What is expected:
Set down, exactly as they appear, the lines from the line holding "Continue the Blender" through the line holding "knob(d, 0.35, -0.02, 0.26), knob(d, 0.77, -0.02, 0.26)", inclusive; output nothing outside that range.

▽

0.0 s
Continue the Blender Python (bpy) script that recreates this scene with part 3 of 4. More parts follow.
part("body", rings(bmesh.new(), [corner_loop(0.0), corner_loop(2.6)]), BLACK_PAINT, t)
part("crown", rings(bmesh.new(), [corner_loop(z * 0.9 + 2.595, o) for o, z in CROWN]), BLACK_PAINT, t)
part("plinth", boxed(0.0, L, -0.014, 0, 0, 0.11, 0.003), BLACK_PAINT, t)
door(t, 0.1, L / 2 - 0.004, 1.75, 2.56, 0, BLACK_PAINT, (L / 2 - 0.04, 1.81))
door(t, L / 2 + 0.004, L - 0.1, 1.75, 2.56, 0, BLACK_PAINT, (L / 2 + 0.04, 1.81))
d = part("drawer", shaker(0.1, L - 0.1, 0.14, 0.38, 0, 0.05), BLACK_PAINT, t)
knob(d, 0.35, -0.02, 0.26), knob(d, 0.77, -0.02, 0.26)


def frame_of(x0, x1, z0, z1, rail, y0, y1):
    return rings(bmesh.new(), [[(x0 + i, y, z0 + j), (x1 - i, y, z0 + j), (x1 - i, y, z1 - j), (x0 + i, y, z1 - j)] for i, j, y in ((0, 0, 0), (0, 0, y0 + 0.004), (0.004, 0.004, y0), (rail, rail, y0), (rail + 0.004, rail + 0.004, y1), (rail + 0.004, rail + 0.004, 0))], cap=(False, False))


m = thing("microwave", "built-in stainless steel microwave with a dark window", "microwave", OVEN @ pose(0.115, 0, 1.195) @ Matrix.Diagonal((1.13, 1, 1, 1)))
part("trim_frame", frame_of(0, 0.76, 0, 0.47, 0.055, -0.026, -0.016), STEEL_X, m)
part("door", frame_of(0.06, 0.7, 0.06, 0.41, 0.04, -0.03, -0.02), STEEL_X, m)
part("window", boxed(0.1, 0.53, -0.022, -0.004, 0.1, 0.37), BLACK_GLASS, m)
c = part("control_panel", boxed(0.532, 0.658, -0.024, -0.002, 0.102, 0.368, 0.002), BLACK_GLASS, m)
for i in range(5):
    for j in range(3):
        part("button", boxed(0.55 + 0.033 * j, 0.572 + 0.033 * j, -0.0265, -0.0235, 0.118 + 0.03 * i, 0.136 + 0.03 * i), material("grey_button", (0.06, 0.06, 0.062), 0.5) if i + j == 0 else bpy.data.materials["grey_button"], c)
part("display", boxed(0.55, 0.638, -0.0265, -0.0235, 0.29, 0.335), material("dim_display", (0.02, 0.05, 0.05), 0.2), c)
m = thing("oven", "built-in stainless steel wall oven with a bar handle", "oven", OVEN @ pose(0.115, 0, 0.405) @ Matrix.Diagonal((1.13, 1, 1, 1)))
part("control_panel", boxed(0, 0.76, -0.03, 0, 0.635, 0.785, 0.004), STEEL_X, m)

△

Output for this task:
Continue the Blender Python (bpy) script that recreates this scene with part 3 of 4. More parts follow.
part("body", rings(bmesh.new(), [corner_loop(0.0), corner_loop(2.6)]), BLACK_PAINT, t)
part("crown", rings(bmesh.new(), [corner_loop(z * 0.9 + 2.595, o) for o, z in CROWN]), BLACK_PAINT, t)
part("plinth", boxed(0.0, L, -0.014, 0, 0, 0.11, 0.003), BLACK_PAINT, t)
door(t, 0.1, L / 2 - 0.004, 1.75, 2.56, 0, BLACK_PAINT, (L / 2 - 0.04, 1.81))
door(t, L / 2 + 0.004, L - 0.1, 1.75, 2.56, 0, BLACK_PAINT, (L / 2 + 0.04, 1.81))
d = part("drawer", shaker(0.1, L - 0.1, 0.14, 0.38, 0, 0.05), BLACK_PAINT, t)
knob(d, 0.35, -0.02, 0.26), knob(d, 0.77, -0.02, 0.26)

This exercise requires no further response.